With a “V”-shaped economic recovery unlikely, the team said in a new note, a more realistic (“but sill optimistic”) possibility is one that looks like the “Nike swoosh” logo – “the sharp contraction but a more gradual recovery coming through starting next year”.

“If we take this as a baseline, we would still be expecting prime rents to fall across the vast majority of European markets this year,” UBS’s note said.

“Generally the negative impact on sentiment and demand will force landlords to be more accommodative, even on the better quality space in tight markets,” UBS added. “But the extent of the declines should be lower than in the [Great Financial Crisis] and dotcom crash, where aggregate euro zone prime rents fell by 8% and 15% respectively. 

“This is the result of the modest level of existing supply, weak future supply pipeline coming through and the assumption that we avoid mass scale insolvencies and the worst of the potential job losses in the coming years.”

European markets enter this downturn with “relative strength” on the supply side, UBS said, with vacancy rates in most at or near all-time lows. But there will now be several challenges.

“Once an economic downturn hits, vacancy rises from two sources,” UBS said. “Initially, new office schemes which started during the strong economic growth years complete. Against a weak demand backdrop these take longer to be leased, and add to vacancy levels.
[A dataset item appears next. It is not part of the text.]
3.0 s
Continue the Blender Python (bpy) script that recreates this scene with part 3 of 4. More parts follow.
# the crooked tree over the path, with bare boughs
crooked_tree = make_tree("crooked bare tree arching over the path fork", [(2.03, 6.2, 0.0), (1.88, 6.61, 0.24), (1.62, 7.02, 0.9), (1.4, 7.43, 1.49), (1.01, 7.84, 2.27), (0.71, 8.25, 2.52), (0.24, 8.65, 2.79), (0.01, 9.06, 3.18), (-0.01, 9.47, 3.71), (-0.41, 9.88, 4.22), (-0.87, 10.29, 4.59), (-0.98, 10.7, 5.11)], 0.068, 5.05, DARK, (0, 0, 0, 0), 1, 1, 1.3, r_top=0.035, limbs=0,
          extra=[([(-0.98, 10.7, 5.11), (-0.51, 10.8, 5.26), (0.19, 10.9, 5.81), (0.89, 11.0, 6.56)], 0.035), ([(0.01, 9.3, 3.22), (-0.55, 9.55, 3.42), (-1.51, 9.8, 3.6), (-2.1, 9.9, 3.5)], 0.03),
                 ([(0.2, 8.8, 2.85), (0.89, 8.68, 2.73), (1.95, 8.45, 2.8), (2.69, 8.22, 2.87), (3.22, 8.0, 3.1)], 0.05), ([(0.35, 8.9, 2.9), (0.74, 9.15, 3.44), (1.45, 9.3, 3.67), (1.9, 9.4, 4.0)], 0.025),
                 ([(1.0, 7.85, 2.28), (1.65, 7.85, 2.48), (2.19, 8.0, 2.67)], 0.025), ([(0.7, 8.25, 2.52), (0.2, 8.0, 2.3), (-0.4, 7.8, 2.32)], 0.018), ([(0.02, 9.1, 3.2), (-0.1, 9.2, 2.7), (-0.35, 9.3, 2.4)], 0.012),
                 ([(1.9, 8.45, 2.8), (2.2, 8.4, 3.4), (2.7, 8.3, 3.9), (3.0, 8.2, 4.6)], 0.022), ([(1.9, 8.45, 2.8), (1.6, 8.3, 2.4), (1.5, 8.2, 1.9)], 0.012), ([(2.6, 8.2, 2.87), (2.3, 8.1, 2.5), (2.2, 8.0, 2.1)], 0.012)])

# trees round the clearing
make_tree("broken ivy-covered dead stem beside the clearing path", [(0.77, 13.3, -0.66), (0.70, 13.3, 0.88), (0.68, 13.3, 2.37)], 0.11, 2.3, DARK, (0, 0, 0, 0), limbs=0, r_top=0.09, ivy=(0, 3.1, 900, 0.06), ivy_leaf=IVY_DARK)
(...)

And then as the economic slowdown starts to bite, second-hand space starts to be released from occupiers through both full-scale insolvencies and, more commonly, job consolidations.”

The success of working from home initiatives during country lockdowns adds another driver for rising vacancy rates, the firm said.

“If productivity can be relatively well maintained with virtually 100% of staff working from home all the time, the resistance to allowing staff to work remotely for one or two days a week will be harder to justify,” UBS said. “And corporate real estate teams will be seeing this as an easy opportunity to reduce their floorspace, and costs, at a time when they are likely to be coming under pressure.”

Analysts at RBC Capital Markets recently predicted steep falls in prime office rents in London’s Square Mile and West End.

However, Cushman & Wakefield UK chairman Digby Flower has argued otherwise, writing in EG that “the London market’s strong fundamentals will mitigate against any severe contraction in prime headline rents this year”.